What happened was this: Princess Diana spoke to a friend called James Gilbey who, in turn, referred to her as ‘Squidgy’ (hence the name of the scandal). During the conversation, she made several indiscreet observations about the royal family and the tone of the chat suggested that Gilbey knew her rather too well.
The conversation was picked up by a ham with a mobile scanner. In those days, you could buy a device that allowed you to scan the ether for mobile conversations. The device did not allow you to tap individual phones but it let you listen to whatever conversations were taking place in your area even if you had no way of knowing who was doing the talking.
The ham picked up the Gilbey-Diana conversation and taped it. Naturally, he recognized her voice. He then took it to the tabloid press. The newspapers were able to argue that this was a chance event. The ham seemed to be genuine. He had no ulterior motives. He had been listening for anything interesting without any specific agenda when he suddenly stumbled on to the Diana-Gilbey conversation. So, no phones had been tapped. No laws had been broken. Diana was just the unfortunate victim of bad luck.
There was a problem with this version of events, however. Another ham had also picked the same conversation and had also taped it. But here was the problem: she said she had recorded it on a different date from the first ham.
And there was yet another problem. Not only had both hams picked up the conversation on different dates but neither seemed to have heard it when it actually happened! Even the earliest recording took place days after the conversation had occurred, on December 31, 1989.
"The real problem with Britain’s tabloids is, that in their lust to sell more copies, they broke every rule and trampled over the rights of private citizens, all the way from Princess Diana to Milly Dowler." |
This left two possibilities. The first was that the hams were liars. They had never actually picked up the conversation at all. Somebody had supplied the tapes to the tabloids which had put the hams up to pretending that they had come across the chat by accident.
This angle was investigated but nobody came up with any proof that the hams were part of some conspiracy. They seemed to be what they said they were: harmless busybodies who got their jollies from listening to other people’s conversations.
The second possibility was that the hams had never actually heard the conversation as it happened. Somebody else had tapped the phone, had recorded the conversation and then, had re-broadcast it again and again in the hope that some ham would record it.
Given that the hams appeared to be on the level, most people went with the second explanation. Princess Diana’s phone had been tapped and the conversation had been rebroadcast.
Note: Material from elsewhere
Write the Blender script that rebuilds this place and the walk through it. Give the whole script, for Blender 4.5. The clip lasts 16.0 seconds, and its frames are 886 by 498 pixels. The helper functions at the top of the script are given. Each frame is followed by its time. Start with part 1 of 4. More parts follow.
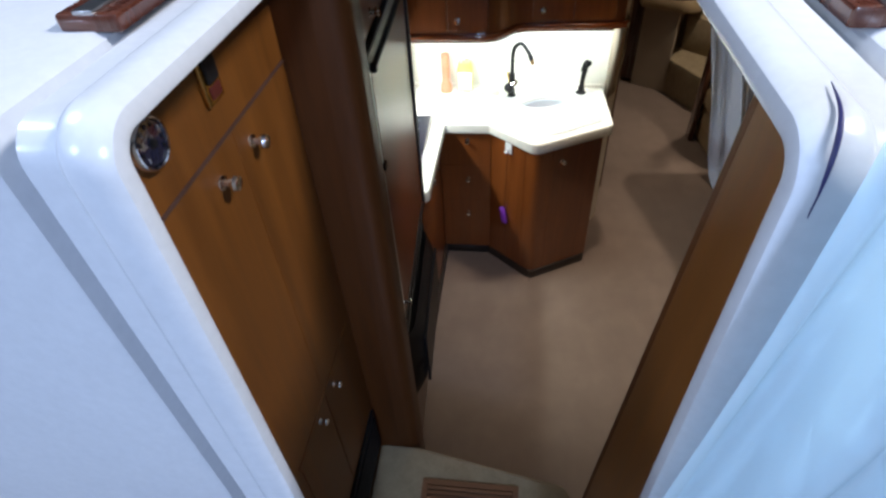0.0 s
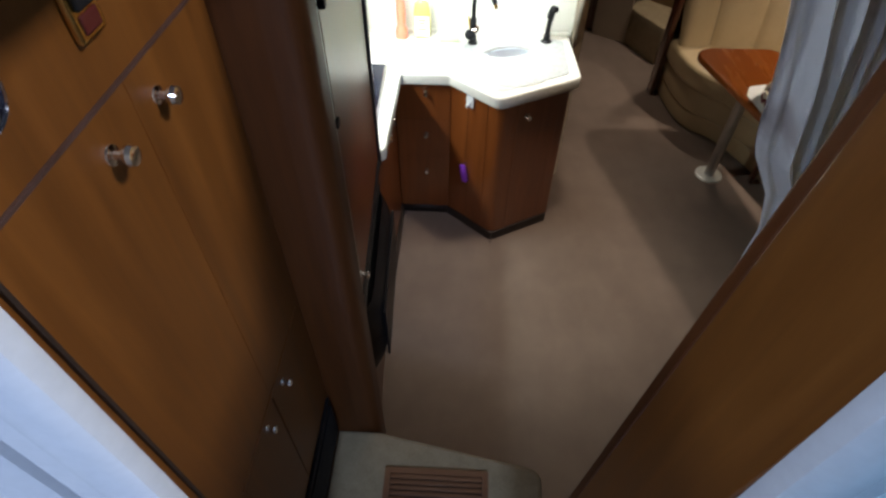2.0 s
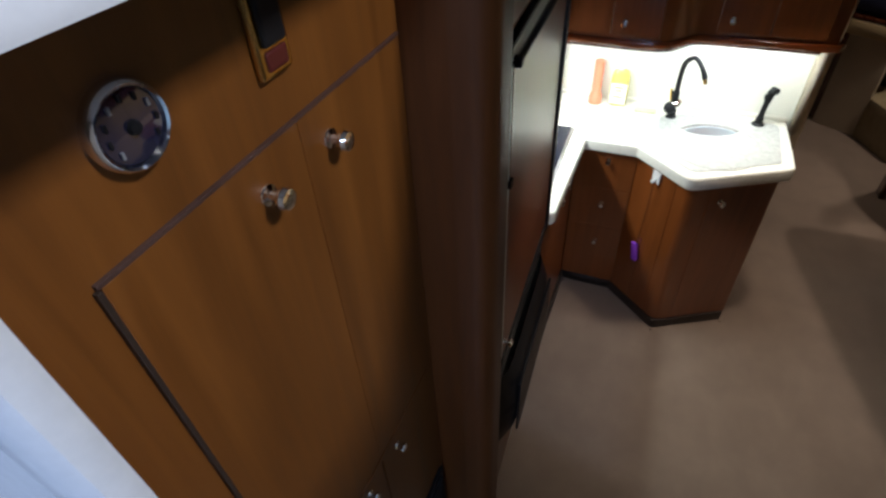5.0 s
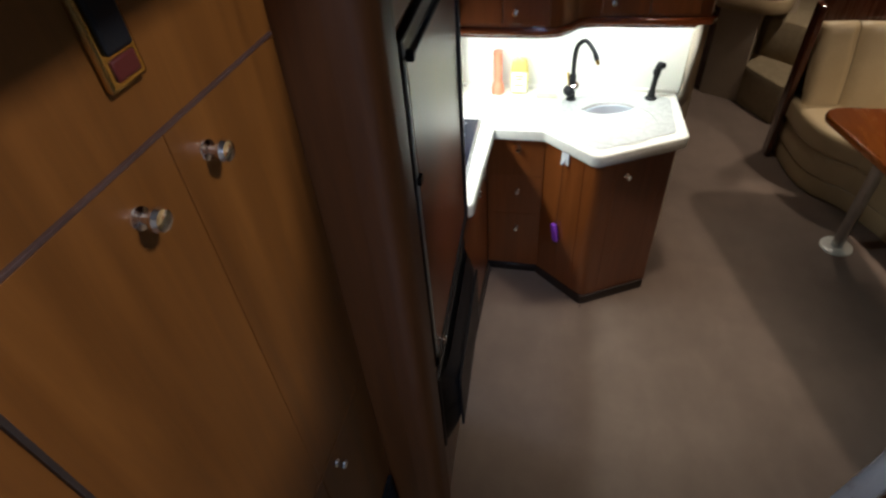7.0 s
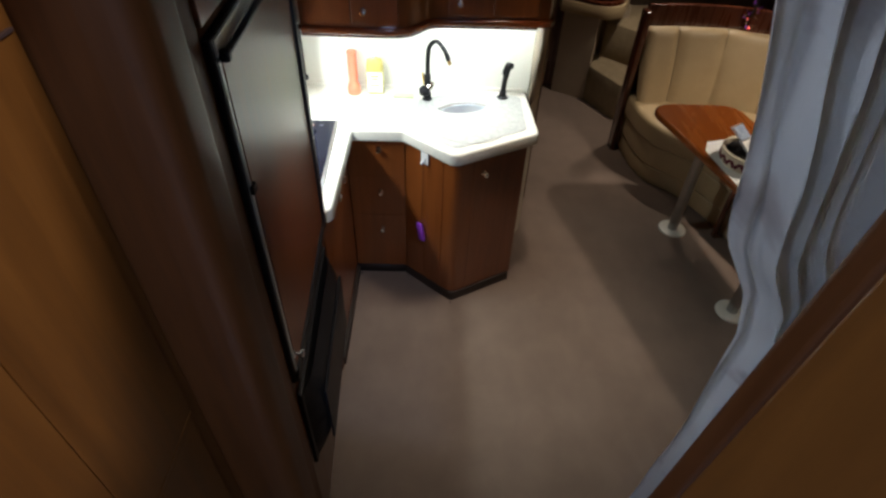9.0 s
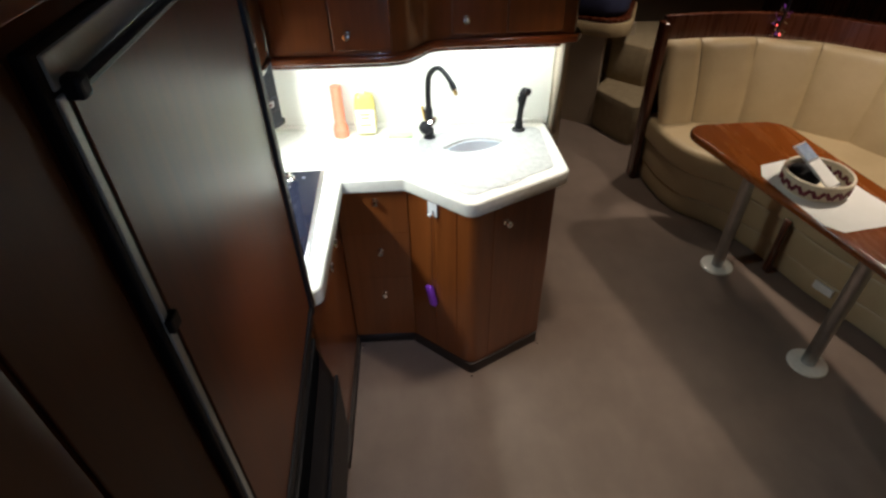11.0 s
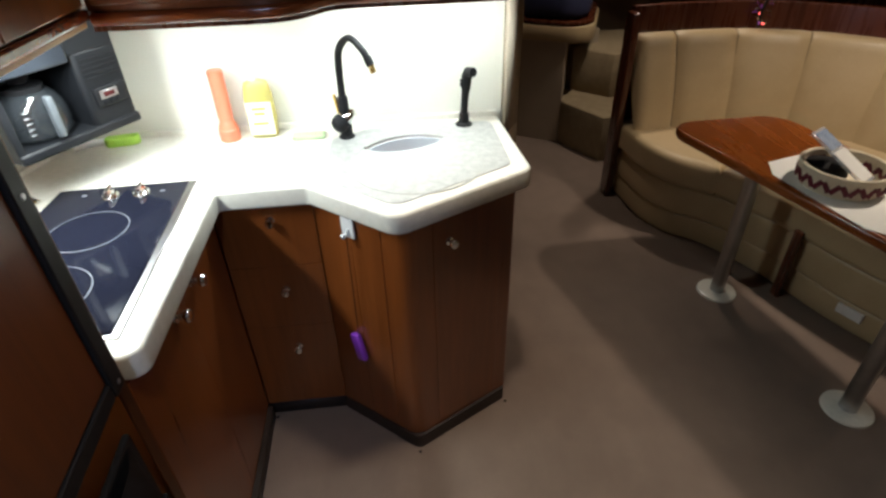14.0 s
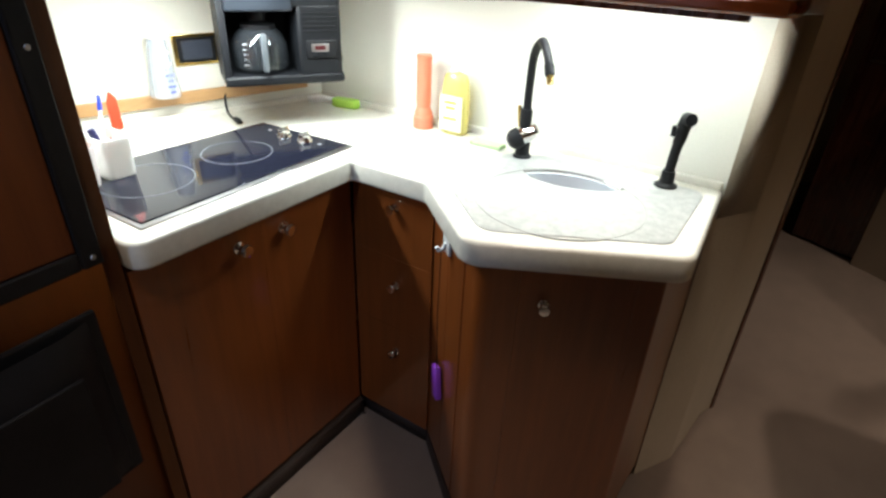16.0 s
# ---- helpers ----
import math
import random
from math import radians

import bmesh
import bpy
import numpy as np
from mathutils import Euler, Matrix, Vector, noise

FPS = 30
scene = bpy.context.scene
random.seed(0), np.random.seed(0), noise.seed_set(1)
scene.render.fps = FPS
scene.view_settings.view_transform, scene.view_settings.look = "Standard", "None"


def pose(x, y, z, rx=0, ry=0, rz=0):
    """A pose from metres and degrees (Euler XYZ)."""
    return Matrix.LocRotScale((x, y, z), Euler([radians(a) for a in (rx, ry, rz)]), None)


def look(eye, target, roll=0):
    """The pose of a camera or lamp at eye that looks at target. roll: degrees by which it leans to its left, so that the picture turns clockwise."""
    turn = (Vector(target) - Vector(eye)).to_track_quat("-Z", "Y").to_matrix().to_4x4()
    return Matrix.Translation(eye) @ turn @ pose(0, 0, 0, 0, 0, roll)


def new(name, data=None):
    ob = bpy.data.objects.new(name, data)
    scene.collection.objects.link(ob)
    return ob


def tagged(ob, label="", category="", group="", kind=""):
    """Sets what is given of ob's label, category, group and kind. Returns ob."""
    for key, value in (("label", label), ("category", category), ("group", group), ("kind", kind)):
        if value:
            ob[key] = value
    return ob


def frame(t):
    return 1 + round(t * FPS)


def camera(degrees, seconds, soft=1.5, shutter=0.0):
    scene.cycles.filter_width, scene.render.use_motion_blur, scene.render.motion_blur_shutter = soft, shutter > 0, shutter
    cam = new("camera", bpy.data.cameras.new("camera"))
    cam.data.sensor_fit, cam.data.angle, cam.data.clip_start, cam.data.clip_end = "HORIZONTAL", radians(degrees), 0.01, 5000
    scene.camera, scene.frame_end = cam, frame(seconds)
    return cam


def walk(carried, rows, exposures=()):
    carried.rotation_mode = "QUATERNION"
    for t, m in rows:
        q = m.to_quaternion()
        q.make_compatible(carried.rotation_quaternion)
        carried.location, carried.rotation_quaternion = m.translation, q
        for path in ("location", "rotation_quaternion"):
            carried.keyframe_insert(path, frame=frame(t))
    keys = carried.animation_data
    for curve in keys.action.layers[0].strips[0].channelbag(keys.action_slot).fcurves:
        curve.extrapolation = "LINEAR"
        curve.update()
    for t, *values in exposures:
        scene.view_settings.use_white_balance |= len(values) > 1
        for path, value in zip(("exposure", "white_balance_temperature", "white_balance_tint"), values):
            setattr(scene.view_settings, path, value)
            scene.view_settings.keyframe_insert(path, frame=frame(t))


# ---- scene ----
cam = camera(77.5, 16.0, soft=2.6)
PATH = [
    (0, (0.365, 0.557, 2.315), (0.129, 2.008, 0.959), -3.9),
    (0.5, (0.359, 0.577, 2.311), (0.152, 2.018, 0.94), -4.0),
    (1, (0.34, 0.619, 2.297), (0.197, 2.023, 0.88), -2.7),
    (1.5, (0.33, 0.652, 2.279), (0.26, 2.012, 0.814), -0.7),
    (2, (0.319, 0.705, 2.23), (0.262, 2.05, 0.751), 0.5),
    (2.5, (0.344, 0.763, 2.193), (0.242, 2.096, 0.705), 0.7),
    (3, (0.343, 0.795, 2.185), (0.068, 2.133, 0.724), -1.4),
    (3.5, (0.316, 0.798, 2.192), (-0.126, 2.142, 0.777), -1.7),
    (4, (0.302, 0.794, 2.19), (-0.289, 2.121, 0.815), -3.5),
    (4.2, (0.301, 0.787, 2.195), (-0.324, 2.116, 0.837), -4.0),
    (6.3, (0.297, 0.808, 2.18), (-0.227, 2.213, 0.856), -4.7),
    (6.5, (0.307, 0.802, 2.179), (-0.181, 2.219, 0.854), -5.1),
    (7, (0.317, 0.812, 2.172), (-0.064, 2.246, 0.832), -4.8),
    (7.5, (0.33, 0.821, 2.164), (0.06, 2.27, 0.813), -4.5),
    (8, (0.338, 0.831, 2.165), (0.21, 2.292, 0.805), -1.9),
    (8.5, (0.347, 0.838, 2.171), (0.352, 2.304, 0.81), 1.6),
    (9, (0.388, 0.852, 2.16), (0.426, 2.328, 0.811), 2.4),
    (11.3, (0.314, 1.318, 1.898), (0.399, 2.871, 0.64), -2.2),
    (11.5, (0.315, 1.329, 1.861), (0.442, 2.862, 0.583), -2.4),
    (12, (0.337, 1.427, 1.761), (0.572, 2.937, 0.47), -3.1),
    (12.5, (0.415, 1.498, 1.71), (0.766, 3.015, 0.455), -3.2),
    (13, (0.416, 1.546, 1.738), (0.84, 3.065, 0.508), -2.6),
    (13.5, (0.45, 1.613, 1.705), (0.77, 3.189, 0.516), -1.4),
    (14, (0.471, 1.686, 1.577), (0.632, 3.322, 0.437), -1.5),
    (14.5, (0.52, 1.823, 1.482), (0.448, 3.516, 0.42), -2.0),
    (15, (0.562, 1.904, 1.443), (0.264, 3.621, 0.461), -0.2),
    (15.5, (0.727, 1.959, 1.417), (0.103, 3.585, 0.435), 2.1),
    (16, (0.926, 1.994, 1.403), (-0.009, 3.466, 0.423), 2.6),
]
walk(cam, [(t, look(eye, target, roll)) for t, eye, target, roll in PATH],
     [(0.0, 0.2), (2.0, 0.05), (4.0, -0.05), (9.0, -0.1), (12.5, 0.0), (14.0, -0.15), (15.0, -0.22), (16.0, -0.12)])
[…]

But who would do such a thing?
Princess Diana was a deeply paranoid person so she believed that MI5 was tapping her phone at the behest of the royal family. The secret service had tapped her phone and had rebroadcast the conversation, she told friends.
This explanation never made any sense. For a start, the secret services do not report to the royal family. Nor is there any evidence that they cared enough about Diana’s love life to keep rebroadcasting conversations. Moreover, we know now that she was actually sleeping with James Hewitt even before these conversations were recorded. If somebody in MI5 wanted to discredit her, they would have leaked dirt about her affair with Hewitt, rather than this relatively innocuous conversation.
Moreover, a second tape soon made the rounds. This was a conversation between Prince Charles and Camilla Parker-Bowles. That conversation made it clear they were having an affair. If MI5 was functioning at the behest of the royal family, why would it want to embarrass Prince Charles?
In hindsight, it is clear what happened. The tabloids (The Sun in this case) obtained the tapes from a private investigator. Because they could not legally explain how they came by the tapes, they made sure that the conversations were rebroadcast again and again. They were sure that the conversations would be picked up by hams – thereby shielding the papers from the charge of illegal tapping of phones.
So the sceptics were right: the conversations had been rebroadcast again and again. But they were wrong about who did it. The best way to solve any crime is: look for those who benefited.
And the only beneficiaries from this scandal were the tabloids. Sales soared and The Sun even set up a premium telephone line, charging anyone who wanted to listen to the tapes large sums of money.
In those days, the general public did not know that the tabloids had the means – and the inclination – to tap phones. If we did know then what we know now, we would have come to the obvious conclusion: it was a tabloid set up.
I recount this story to put the British tabloids in perspective. Of course, every nation should have a free press but we, as citizens, also have the rights to privacy and dignity.
The real problem with Britain’s tabloids is, that in their lust to sell more copies, they broke every rule and trampled over the rights of private citizens, all the way from Princess Diana to Milly Dowler.